⟨

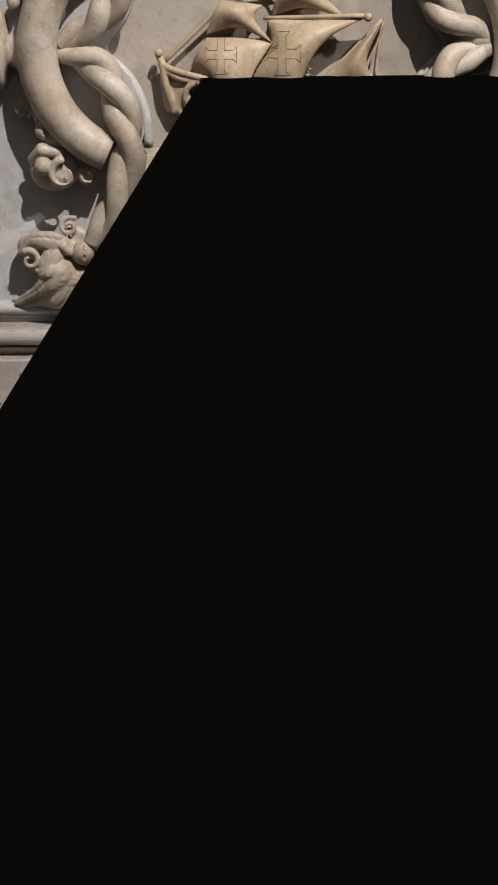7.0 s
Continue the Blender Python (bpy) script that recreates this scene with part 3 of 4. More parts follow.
def lower_corner_leaf(at, side):
    sc = cluster([at((-0.443, 0.330, 1.015)), at((-0.294, 0.330, 0.888))])
    sc.ball(at((-0.417, 0.325, 0.994)), (0.026, 0.026, 0.022), k=0.008)
    sc.ball(at((-0.426, 0.315, 0.968)), (0.012, 0.012, 0.010), k=0.002, cut=True)
    for pts, w in ((((-0.324, 0.330, 1.008), (-0.353, 0.320, 0.987), (-0.381, 0.305, 1.002), (-0.416, 0.300, 1.007), (-0.434, 0.305, 0.986)), 0.016),
                   (((-0.354, 0.325, 0.979), (-0.375, 0.305, 0.979), (-0.391, 0.300, 0.960), (-0.402, 0.305, 0.936)), 0.016),
                   (((-0.351, 0.320, 0.967), (-0.365, 0.300, 0.950), (-0.396, 0.305, 0.926), (-0.447, 0.335, 0.894)), 0.018),
                   (((-0.347, 0.320, 0.957), (-0.353, 0.305, 0.939), (-0.371, 0.310, 0.908), (-0.407, 0.330, 0.898), (-0.449, 0.345, 0.885)), 0.017),
                   (((-0.341, 0.320, 0.957), (-0.333, 0.305, 0.936), (-0.320, 0.305, 0.922), (-0.325, 0.310, 0.901), (-0.345, 0.315, 0.899)), 0.015),
                   (((-0.364, 0.315, 0.934), (-0.349, 0.300, 0.937), (-0.333, 0.300, 0.930)), 0.010)):
        sc.lock([at(p) for p in pts], w, 3, k=0.002)
    sc.limb([at((-0.352, 0.300, 0.963)), at((-0.378, 0.295, 0.941)), at((-0.402, 0.300, 0.924))], (0.003, 0.0025, 0.001), 0.002)
    scroll(sc, at((-0.353, 0.325, 1.027)), 0.0165, 60 if side > 0 else 120, 1.2, -0.012, side)
    sc.limb([at((-0.321, 0.330, 1.002)), at((-0.337, 0.330, 1.015)), at((-0.351, 0.335, 1.021))], (0.012, 0.011, 0.010), 0.004)
    sc.ball(at((-0.329, 0.305, 0.984)), (0.019, 0.02, 0.021), k=0.003)
    sc.limb([at((-0.328, 0.290, 1.000)), at((-0.324, 0.287, 0.972))], (0.002, 0.003, 0.002), 0.001, cut=True)
    sc.limb([at((-0.359, 0.315, 1.007)), at((-0.361, 0.300, 0.996)), at((-0.351, 0.300, 0.987))], (0.004, 0.009, 0.008), 0.003)
    cup(sc, at((-0.294, 0.315, 0.967)), 0.0145)
    cup(sc, at((-0.330, 0.305, 0.912)), 0.015)
    scroll(sc, at((-0.419, 0.300, 0.973)), 0.017, 120 if side > 0 else 60, 1.0, -0.008, -side, 0.32)
    sc.lock([at((-0.375, 0.300, 0.970)), at((-0.382, 0.290, 0.955)), at((-0.397, 0.295, 0.951)), at((-0.411, 0.300, 0.957))], 0.010, 2, k=0.002)
    sc.limb([at((-0.320, 0.315, 0.971)), at((-0.298, 0.325, 0.962))], (0.008, 0.008), 0.003)
    sc.part("leaf", RELIEF, wreath, "carved curling leaf with buds")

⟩

TASK REQUIREMENTS: Which lines above contain "with"? Show each of them.

SOLVED EXERCISE:
Continue the Blender Python (bpy) script that recreates this scene with part 3 of 4. More parts follow.
    sc.part("leaf", RELIEF, wreath, "carved curling leaf with buds")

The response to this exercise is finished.